If you're interested in this aspect of collecting, please follow the Postal History blog as well as this one.

Friday 19 March 2010

Battersea Cylinder update

We've had a response from Royal Mail about the Cylinders used on the Battersea issue, and have amended the original message here.

Temporary website for Norvic

As announced on our website, we will be undertaking some technical changes this weekend involving moving servers.

There will almost certainly be an interruption in service on our e-commerce site (www.norphil.co.uk/catalog).

Update: although the e-commerce site is visible, the search facilities, the country-drop-down and some other aspects are broken: actual products cannot be seen this way. They can be seen by clicking on "What's New".

Later Update: we believe the broken aspects are now fixed - those that we have tested are.  If you find something wrong, please do tell us.

We'll have all sections back to normal as soon as we can and apologise for any inconvenience.

Sunday 7 March 2010

Multiple Cylinders for Battersea Dogs & Cats

Most people know that Litho plates or cylinders don't last as long as those used in gravure printing, meaning that for long runs, multiple plates or combinations of plates might be necesssary.

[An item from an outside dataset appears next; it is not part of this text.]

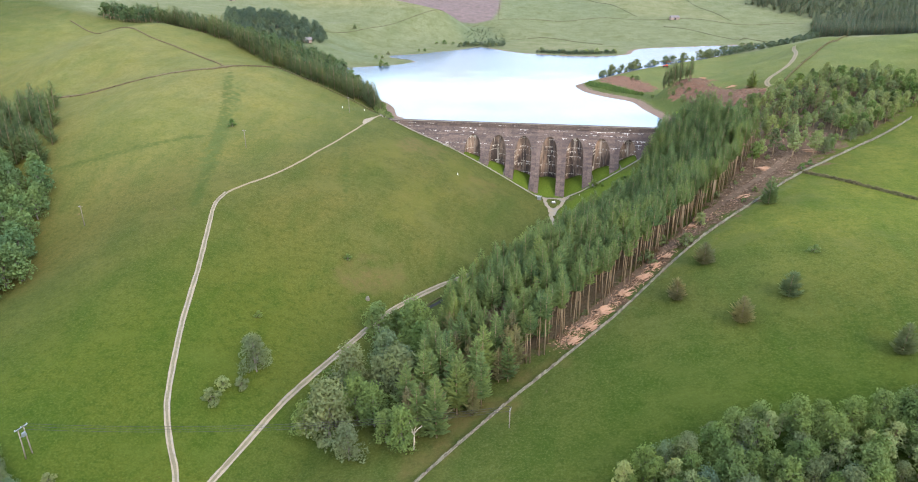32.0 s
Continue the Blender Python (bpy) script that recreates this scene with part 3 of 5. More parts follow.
# far fields, darker and paler
PLOTS = [(0.95, [(-620, 480), (-420, 500), (-330, 490), (-230, 505), (-150, 520), (-150, 545), (-215, 568), (-277, 580), (-330, 600), (-620, 660)]),
         (0.15, [(-160, 545), (-215, 575), (-300, 600), (-420, 700), (-330, 760), (-215, 690), (-100, 610), (-70, 540), (-62, 470), (-92, 450), (-122, 470)]),
         (0.75, [(-58, 541), (-16, 544), (51, 496), (80, 450), (60, 405), (0, 392), (-60, 420), (-76, 450)]), (0.35, [(-94, 643), (-17, 683), (93, 709), (112, 724), (58, 834), (2, 992), (-41, 1010), (-116, 914)]),
         (0.8, [(112, 724), (225, 690), (247, 708), (215, 790), (180, 1000), (65, 1173), (2, 992), (58, 834)]), (0.2, [(-330, 240), (-240, 240), (-205, 262), (-165, 270), (-180, 330), (-230, 390), (-300, 300)]),
         (0.9, [(262, 305), (330, 330), (460, 380), (600, 400), (600, 470), (440, 470), (300, 420)])]
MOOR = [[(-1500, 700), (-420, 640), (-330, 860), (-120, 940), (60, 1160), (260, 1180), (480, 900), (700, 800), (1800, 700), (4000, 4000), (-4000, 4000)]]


def build_ground():
    xs = spaced([(-4900, 500), (-2200, 120), (-900, 40), (-480, 10), (-260, 4), (-130, 2), (110, 3), (220, 8), (420, 25), (900, 80), (2200, 450), (4900, 0)])
    ys = spaced([(-2600, 300), (-1000, 80), (-480, 12), (-340, 3.5), (-240, 2), (-2.2, 1.1), (1.1, 1.0), (5.1, 2.2), (120, 4), (260, 8), (560, 14), (1100, 40), (2300, 300), (4900, 0)])
    x, y = np.meshgrid(xs, ys)
    z = ground_z(x, y)
    nx, ny = len(xs), len(ys)
    i = np.arange(nx * ny).reshape(ny, nx)
    faces = np.stack([i[:-1, :-1], i[:-1, 1:], i[1:, 1:], i[1:, :-1]], -1).reshape(-1, 4)
    me = bpy.data.meshes.new("ground")
    me.vertices.add(nx * ny)
    me.vertices.foreach_set("co", np.stack([x, y, z], -1).ravel())
    me.loops.add(faces.size)
    me.loops.foreach_set("vertex_index", faces.ravel())
    me.polygons.add(len(faces))
    me.polygons.foreach_set("loop_start", np.arange(len(faces)) * 4)
    me.polygons.foreach_set("use_smooth", np.ones(len(faces), bool))
    me.update()
    me.materials.append(GRASS)

    def area(name, polys, soft):
        w = np.zeros(x.shape)
        for p in polys:
            p = rounded(p, 1, True)
            d = line_distance(p, x, y, True)
            w = np.maximum(w, 0.5 + np.where(inside(p, x, y), 0.5, -0.5) * np.clip(d / soft, 0, 1))
        me.attributes.new(name, "FLOAT", "POINT").data.foreach_set("value", w.ravel())

    area("felled", FELLED[1:], 11)
    area("strip", FELLED[:1], 11)
    area("woodland", WOODLAND, 8)
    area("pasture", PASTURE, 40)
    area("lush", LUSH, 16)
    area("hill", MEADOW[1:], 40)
    area("deep", DEEP, 30)
    area("dry", DRY, 40)
    area("ochre", OCHRE, 22)
    area("swale", SWALE, 5)
    land = np.full(x.shape, 0.5)
    for tone, poly in PLOTS:
        d = line_distance(poly, x, y, True)
        land = np.where(inside(poly, x, y), 0.5 + (tone - 0.5) * np.clip(d / 14, 0, 1), land)
    me.attributes.new("plots", "FLOAT", "POINT").data.foreach_set("value", land.ravel())
    area("heath", HEATH, 20)
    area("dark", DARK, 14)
    area("rough", ROUGH, 14)
    area("meadow", MEADOW, 30)
    area("hazy_moor", MOOR, 120)
    s = np.where(inside(SHORE, x, y), 0, line_distance(SHORE, x, y))
    far = np.where(y > 170, np.where((x > -85) & (y > 340), 0.6, np.where(x < 0, 0.2, 0.45)), 1.0)  # a narrow beach on the far shores
    w = np.where(y > 4, np.clip(1.0 - (s - 3 * far) / (6 * far), 0, 1), 0)
    me.attributes.new("stones", "FLOAT", "POINT").data.foreach_set("value", w.ravel())
    tagged(new("ground", me), "green upland pasture of a valley, with felled brown patches", "ground", kind="structure")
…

Way back in 1969 Harrisons printed nearly 140 million of the 5d Christmas stamp from one set of cylinders - though apparently they had to have two tries at making the brown. According to Stanley Gibbons specialised catalogue the cylinder numbers are:
1A blue, 1B yellow, 1c magenta, 1d green, 2E brown, 1F light blue, 1G red, 1H gold.

The 271 million 4d second class stamps resulted in two combinations of cylinders:
1A brown, 1b vermillion, 2C orange, 1D purple, 1E blue, 1F or 2F green, 1G violet, 1H gold

In the 21st century few stamps are printed for each issue, and it seems that one set of gravure cylinders or litho plates is usually sufficient. But it would seem that Cartor have had some trouble with Battersea's Dogs & Cats - either that or there are many more millions printed than usual.

We've now had a response from Royal Mail which explains why this problem occurred, and they have provided a full list of the 9 cylinder combinations used.

"The reasons for this unusual range of plate combinations are twofold. Firstly, this issue was printed fine screen litho to get the best translation of the images as we could get. Because of the delicacy of the images on the plates this results in a shorter life for each plate. The second impact was the phosphor ink. At the time these were printed we were having problems with the quality of the phosphor ink on hand. Cartor's attempts to compensate for this resulted in a number of plate changes before a new batch of the ink was received."

Thanks to Martyn for providing this information which is, I'm sure, of interest to many collectors.

So far the combinations found by us or reported to us are numbers 1 to 8 in the above list, leaving number 9 still to be found. (Type 3 just reported in a delivery from Tallents House - thanks, Marc.) See comments for locations of some combinations.

Please let us know what you have found; remember you need two sets to include the phosphor and gold numbers.

Friday 5 March 2010

Pink Floyd Souvenir Album Sheet - 6 March 2010

From a Press Release:

Royal Mail and Pink Floyd have teamed up to produce a unique souvenir stamp product featuring the band’s final studio album, The Division Bell (which featured David Gilmour, Nick Mason and Richard Wright), issued tomorrow Saturday March 6.

[Blog Note: by 'issued' Royal Mail means 'made available' in that the sheet will not be available at Post Offices. However, see note below in red.]
Issued on guitarist and vocalist David Gilmour’s birthday, the sheet’s design mimics a 7” record cover and features ten of the 1st Class The Division Bell stamps, first released as part of Royal Mail’s hugely successful Album Covers issue of January.

The sheet also features the lyrics of ‘High Hopes’, the final song on the band’s final studio album, along with a Pink Floyd emblem against a background of the astonishing metal heads which featured on the record’s cover. And to celebrate the stamp sheet, fans can watch the band playing the song on Pink Floyd’s official website.
Since its release in 1994, The Division Bell has sold more than 12 million copies worldwide, and the sheet is issued as part of Royal Mail’s Big Month of Music which runs throughout March 2010.

The Sheet will be available to order from Royal Mail online and from their Philatelic Bureau but not apparently from Post Offices. Priced at 85p over face value, it is unlikely to appear in standard stamp catalogues.

To see Pink Floyd performing High Hopes live visit www.pinkfloyd.com

These sheets were delivered to us on Friday 12th March, a week after the official 'issue' date.